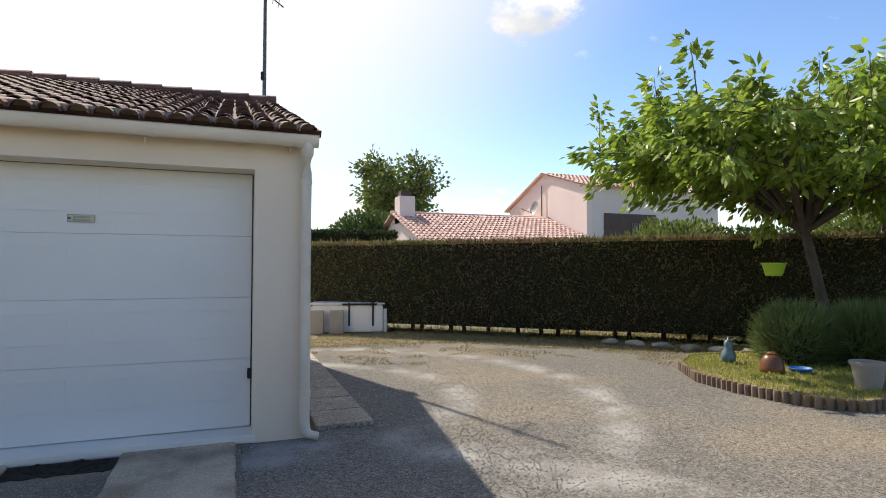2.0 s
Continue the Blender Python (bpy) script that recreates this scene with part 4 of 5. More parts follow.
# ---- houses around ----
def roof_slope(name, material, parent, lo0, lo1, hi0, hi1, pitch, step, radius, seg=4):
    """A tiled slope between an eave lo0 to lo1 and a ridge hi0 to hi1."""
    lo0, lo1, hi0, hi1 = (Vector(p) for p in (lo0, lo1, hi0, hi1))
    bm = bmesh.new()
    nrm = (lo1 - lo0).cross(hi0 - lo0).normalized()
    bm.faces.new([bm.verts.new(p) for p in (lo0, lo1, hi1, hi0)])
    bmesh.ops.solidify(bm, geom=bm.faces, thickness=0.06)
    slab = part(name, bm, material, parent)
    ex, ey = (lo1 - lo0).normalized(), (hi0 - lo0)
    ey = (ey - ex * ey.dot(ex)).normalized()
    ez = ex.cross(ey)
    if ez.z < 0:
        ez = -ez
    rot = Matrix((ex, ey, ez)).transposed().to_4x4()
    v, f = tile_shell(radius, step * 1.15, 0.02, seg)
    mats = []
    for c in range(int((lo1 - lo0).length / pitch)):
        for r in range(int((hi0 - lo0).dot(ey) / step)):
            t = r * step / (hi0 - lo0).dot(ey)
            p = lo0 + (hi0 - lo0) * t + ex * ((c + 0.5) * pitch)
            if (p - lo0).dot(ex) > (lo1 - lo0).length:
                continue
            mats.append(Matrix.Translation(p + ez * 0.012) @ rot @ Matrix.Rotation(radians(-5.0), 4, "X") @ Matrix.Scale(random.uniform(0.94, 1.04), 4))
    ob = new("tile", join_at("tile", v, f, mats, material))
    ob.parent = slab
    tagged(ob, kind="stuff")
    return slab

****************

* Given task: What is the number of lines in the listing above that contain the string "part"? Give only the number.

* The reply: 2